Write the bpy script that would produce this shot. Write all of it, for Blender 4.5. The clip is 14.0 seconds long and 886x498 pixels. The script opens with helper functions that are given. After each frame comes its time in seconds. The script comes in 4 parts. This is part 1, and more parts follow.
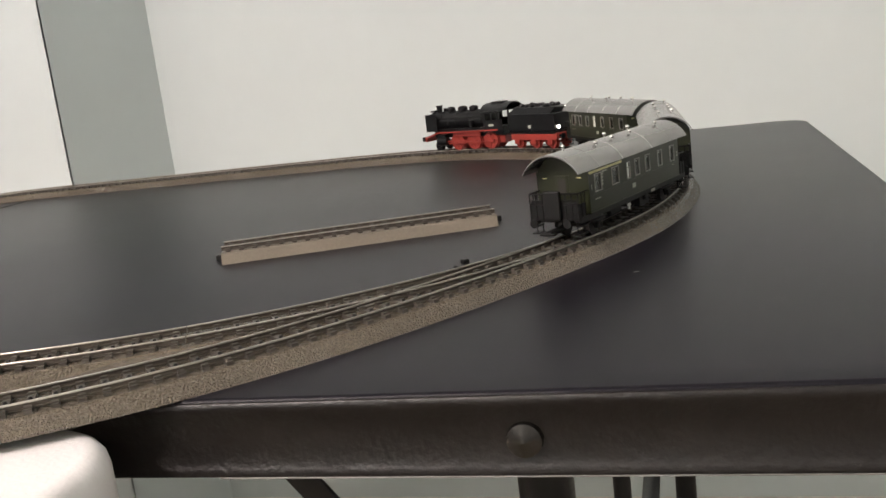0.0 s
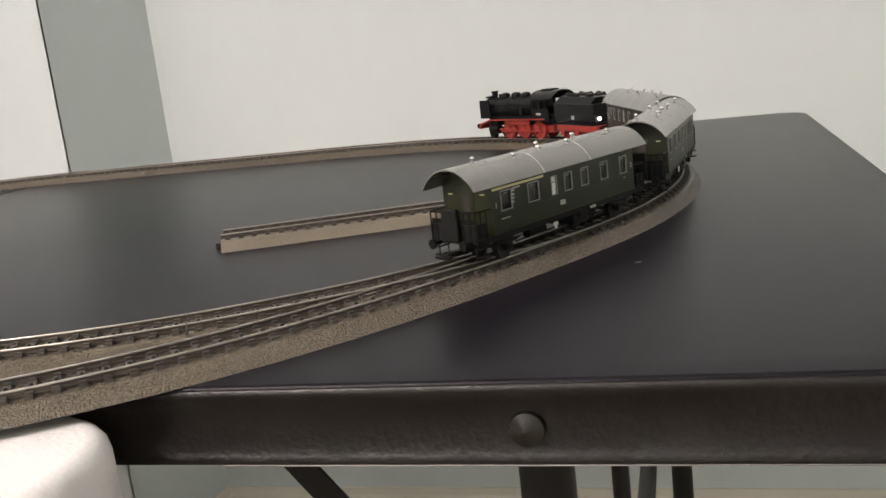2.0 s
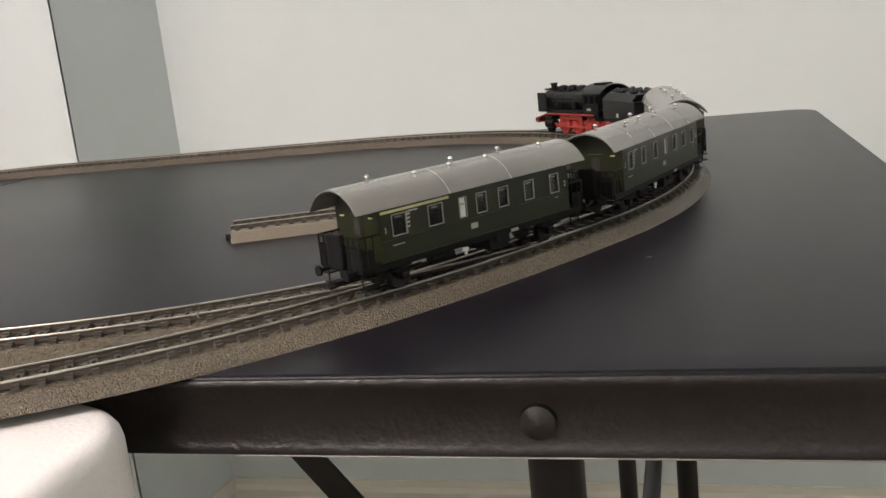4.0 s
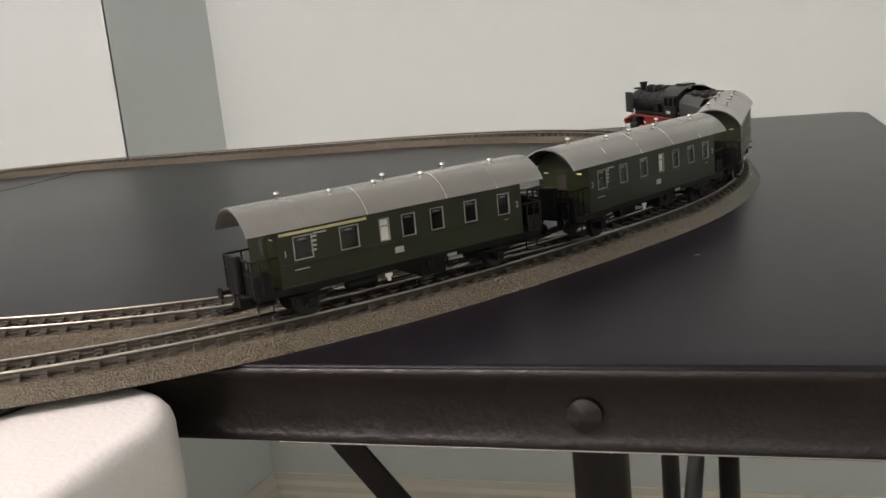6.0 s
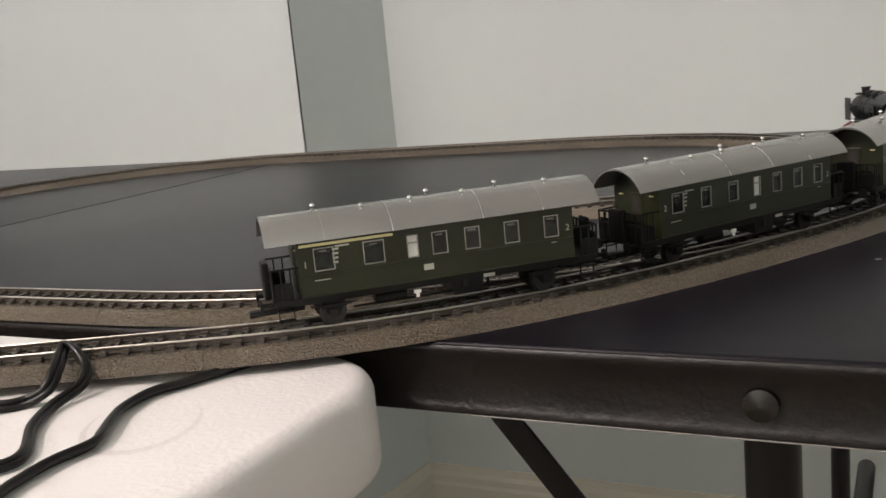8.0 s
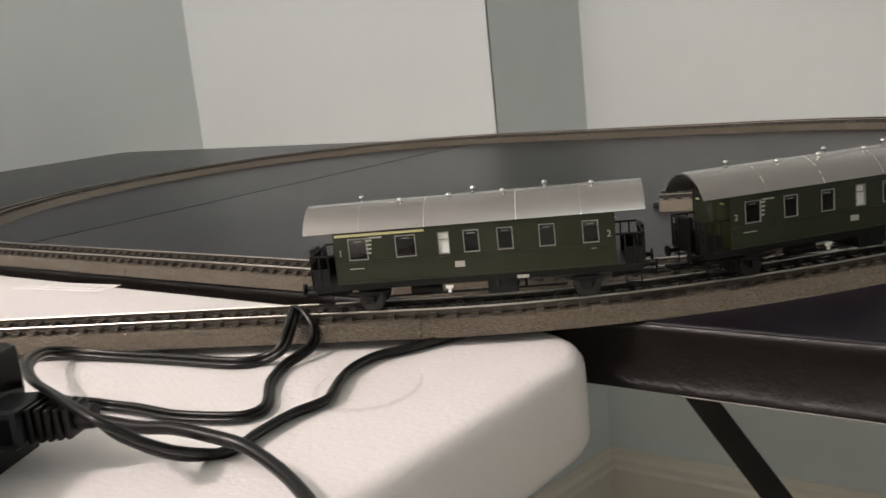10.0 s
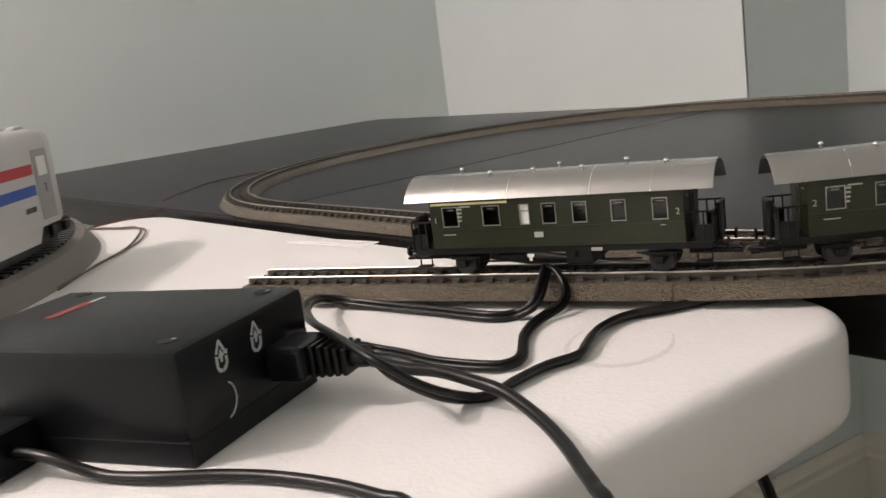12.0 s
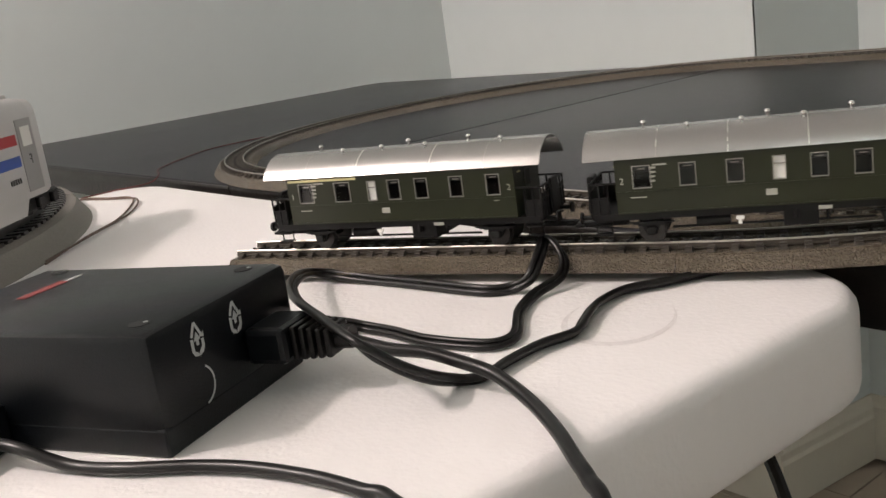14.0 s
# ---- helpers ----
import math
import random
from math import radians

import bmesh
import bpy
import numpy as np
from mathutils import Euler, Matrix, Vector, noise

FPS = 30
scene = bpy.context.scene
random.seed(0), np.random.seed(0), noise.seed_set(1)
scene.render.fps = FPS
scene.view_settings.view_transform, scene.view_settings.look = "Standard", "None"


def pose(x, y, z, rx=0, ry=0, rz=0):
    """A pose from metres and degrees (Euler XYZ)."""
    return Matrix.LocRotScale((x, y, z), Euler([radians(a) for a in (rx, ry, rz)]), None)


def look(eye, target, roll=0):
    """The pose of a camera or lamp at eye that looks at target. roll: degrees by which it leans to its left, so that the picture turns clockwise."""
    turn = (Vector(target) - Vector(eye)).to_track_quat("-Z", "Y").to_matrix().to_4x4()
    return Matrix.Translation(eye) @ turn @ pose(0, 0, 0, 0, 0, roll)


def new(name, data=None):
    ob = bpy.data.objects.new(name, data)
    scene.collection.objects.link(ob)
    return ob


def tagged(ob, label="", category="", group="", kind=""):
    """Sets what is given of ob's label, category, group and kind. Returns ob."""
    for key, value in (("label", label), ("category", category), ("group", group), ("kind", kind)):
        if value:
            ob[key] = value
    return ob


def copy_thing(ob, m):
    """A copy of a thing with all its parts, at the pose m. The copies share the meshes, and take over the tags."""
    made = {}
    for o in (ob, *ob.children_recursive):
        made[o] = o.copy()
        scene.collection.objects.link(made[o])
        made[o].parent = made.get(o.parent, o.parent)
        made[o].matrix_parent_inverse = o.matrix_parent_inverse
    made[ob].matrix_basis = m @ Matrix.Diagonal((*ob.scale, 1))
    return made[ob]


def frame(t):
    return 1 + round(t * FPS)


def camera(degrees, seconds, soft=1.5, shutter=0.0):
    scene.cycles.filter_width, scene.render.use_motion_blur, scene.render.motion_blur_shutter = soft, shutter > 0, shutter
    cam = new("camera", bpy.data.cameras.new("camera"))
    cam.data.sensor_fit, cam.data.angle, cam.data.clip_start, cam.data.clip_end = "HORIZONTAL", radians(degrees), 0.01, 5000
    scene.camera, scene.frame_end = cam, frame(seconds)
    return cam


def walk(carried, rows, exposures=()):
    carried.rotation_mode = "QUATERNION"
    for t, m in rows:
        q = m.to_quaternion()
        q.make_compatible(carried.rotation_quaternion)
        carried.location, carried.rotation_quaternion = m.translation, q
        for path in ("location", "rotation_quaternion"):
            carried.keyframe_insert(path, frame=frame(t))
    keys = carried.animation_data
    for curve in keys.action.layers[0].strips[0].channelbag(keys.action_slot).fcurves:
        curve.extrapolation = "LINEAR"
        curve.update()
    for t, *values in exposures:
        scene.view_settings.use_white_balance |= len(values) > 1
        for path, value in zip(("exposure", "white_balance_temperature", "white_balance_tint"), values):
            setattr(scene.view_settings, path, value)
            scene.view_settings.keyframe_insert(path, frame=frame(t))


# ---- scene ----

__________

- **What is asked**: Pictures are excluded; copy all other data exactly as shown.

- **Answer to the problem**:
Write the bpy script that would produce this shot. Write all of it, for Blender 4.5. The clip is 14.0 seconds long and 886x498 pixels. The script opens with helper functions that are given. After each frame comes its time in seconds. The script comes in 4 parts. This is part 1, and more parts follow.
0.0 s
2.0 s
4.0 s
6.0 s
8.0 s
10.0 s
12.0 s
14.0 s
# ---- helpers ----
import math
import random
from math import radians

import bmesh
import bpy
import numpy as np
from mathutils import Euler, Matrix, Vector, noise

FPS = 30
scene = bpy.context.scene
random.seed(0), np.random.seed(0), noise.seed_set(1)
scene.render.fps = FPS
scene.view_settings.view_transform, scene.view_settings.look = "Standard", "None"


def pose(x, y, z, rx=0, ry=0, rz=0):
    """A pose from metres and degrees (Euler XYZ)."""
    return Matrix.LocRotScale((x, y, z), Euler([radians(a) for a in (rx, ry, rz)]), None)


def look(eye, target, roll=0):
    """The pose of a camera or lamp at eye that looks at target. roll: degrees by which it leans to its left, so that the picture turns clockwise."""
    turn = (Vector(target) - Vector(eye)).to_track_quat("-Z", "Y").to_matrix().to_4x4()
    return Matrix.Translation(eye) @ turn @ pose(0, 0, 0, 0, 0, roll)


def new(name, data=None):
    ob = bpy.data.objects.new(name, data)
    scene.collection.objects.link(ob)
    return ob


def tagged(ob, label="", category="", group="", kind=""):
    """Sets what is given of ob's label, category, group and kind. Returns ob."""
    for key, value in (("label", label), ("category", category), ("group", group), ("kind", kind)):
        if value:
            ob[key] = value
    return ob


def copy_thing(ob, m):
    """A copy of a thing with all its parts, at the pose m. The copies share the meshes, and take over the tags."""
    made = {}
    for o in (ob, *ob.children_recursive):
        made[o] = o.copy()
        scene.collection.objects.link(made[o])
        made[o].parent = made.get(o.parent, o.parent)
        made[o].matrix_parent_inverse = o.matrix_parent_inverse
    made[ob].matrix_basis = m @ Matrix.Diagonal((*ob.scale, 1))
    return made[ob]


def frame(t):
    return 1 + round(t * FPS)


def camera(degrees, seconds, soft=1.5, shutter=0.0):
    scene.cycles.filter_width, scene.render.use_motion_blur, scene.render.motion_blur_shutter = soft, shutter > 0, shutter
    cam = new("camera", bpy.data.cameras.new("camera"))
    cam.data.sensor_fit, cam.data.angle, cam.data.clip_start, cam.data.clip_end = "HORIZONTAL", radians(degrees), 0.01, 5000
    scene.camera, scene.frame_end = cam, frame(seconds)
    return cam


def walk(carried, rows, exposures=()):
    carried.rotation_mode = "QUATERNION"
    for t, m in rows:
        q = m.to_quaternion()
        q.make_compatible(carried.rotation_quaternion)
        carried.location, carried.rotation_quaternion = m.translation, q
        for path in ("location", "rotation_quaternion"):
            carried.keyframe_insert(path, frame=frame(t))
    keys = carried.animation_data
    for curve in keys.action.layers[0].strips[0].channelbag(keys.action_slot).fcurves:
        curve.extrapolation = "LINEAR"
        curve.update()
    for t, *values in exposures:
        scene.view_settings.use_white_balance |= len(values) > 1
        for path, value in zip(("exposure", "white_balance_temperature", "white_balance_tint"), values):
            setattr(scene.view_settings, path, value)
            scene.view_settings.keyframe_insert(path, frame=frame(t))


# ---- scene ----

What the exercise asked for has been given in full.